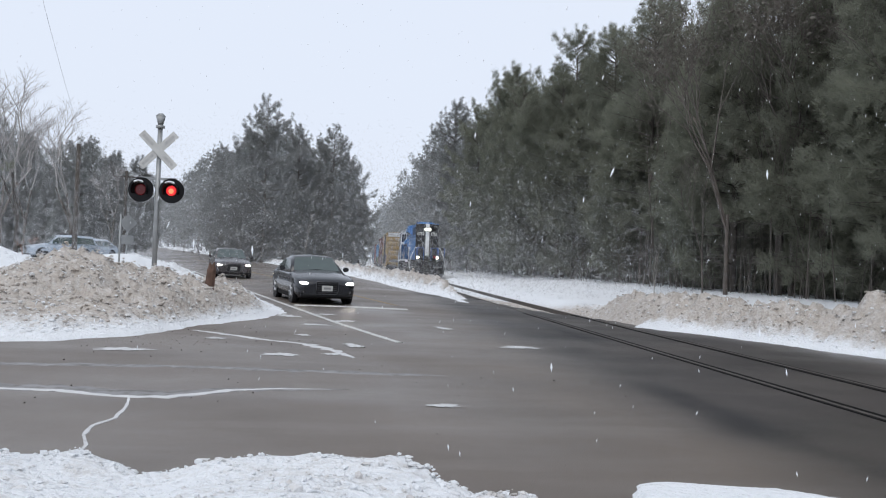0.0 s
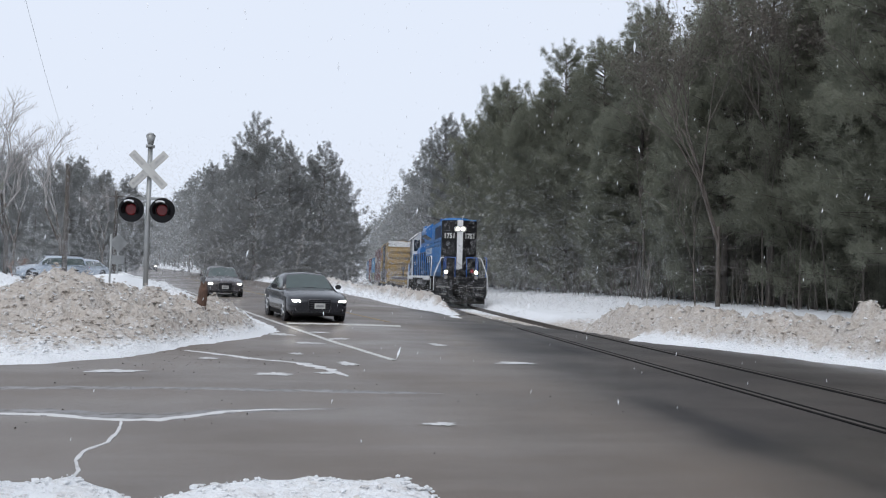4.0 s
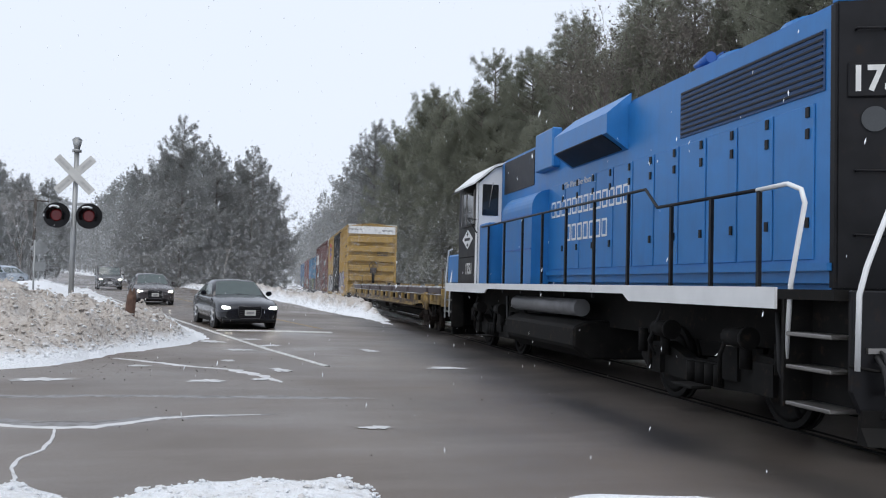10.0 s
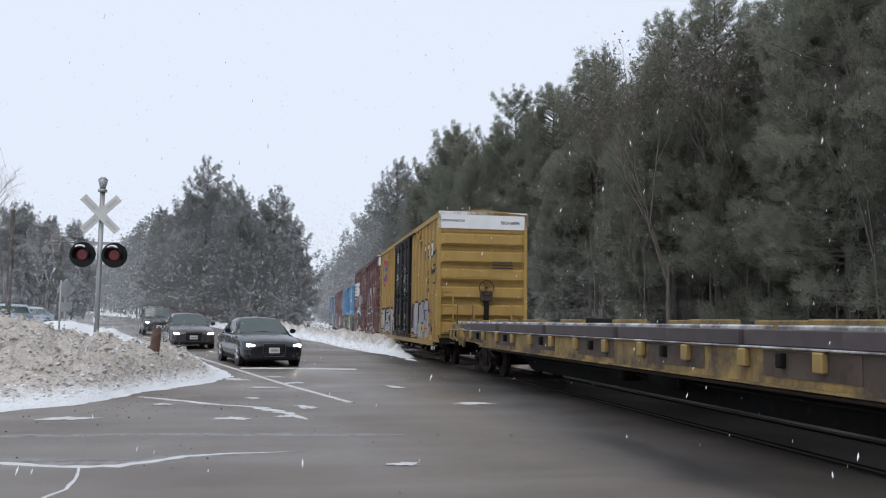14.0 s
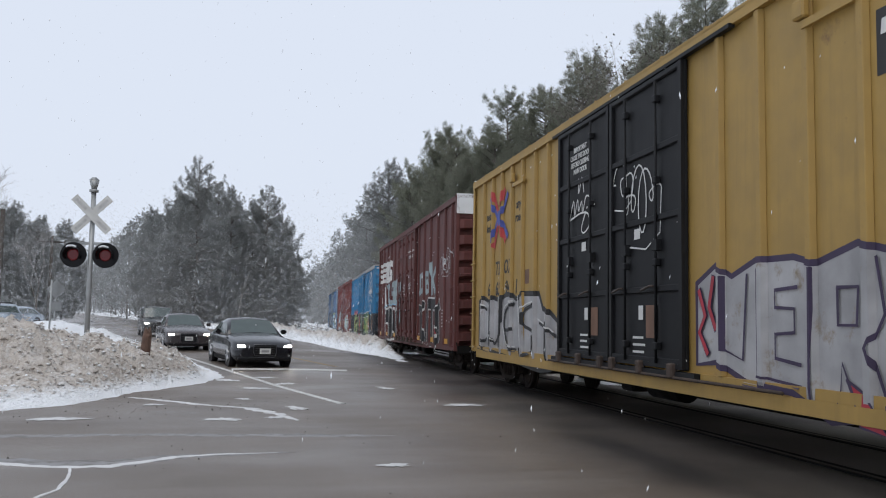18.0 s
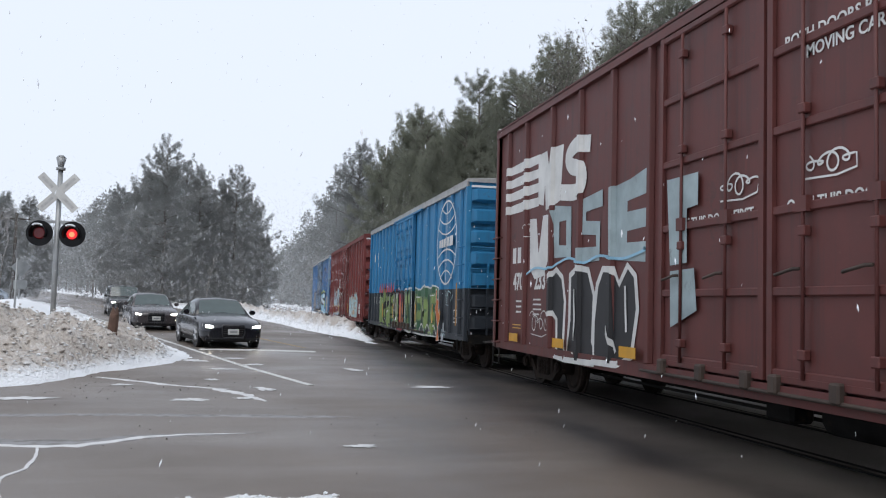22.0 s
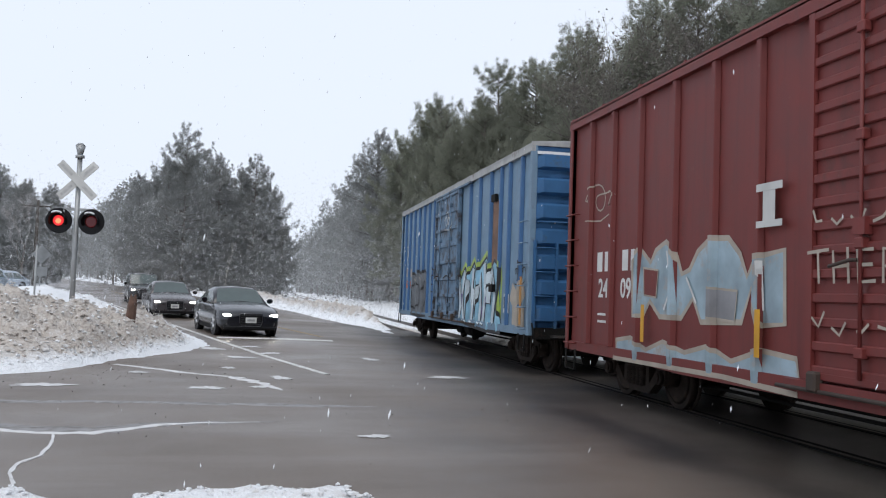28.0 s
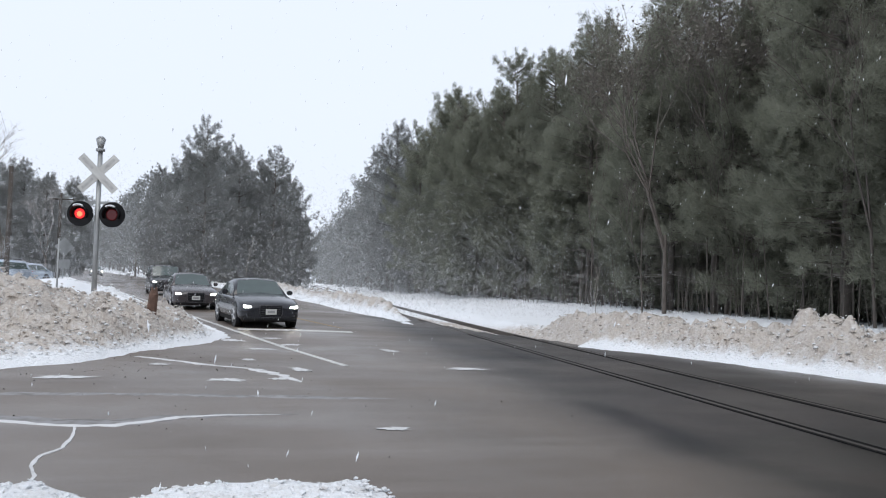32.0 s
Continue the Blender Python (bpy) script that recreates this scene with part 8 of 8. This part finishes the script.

▶ [Your objective] Quote every line word for word and keep the images out of the copy.

▶ [Completed exercise]
0.0 s
4.0 s
10.0 s
14.0 s
18.0 s
22.0 s
28.0 s
32.0 s
Continue the Blender Python (bpy) script that recreates this scene with part 8 of 8. This part finishes the script.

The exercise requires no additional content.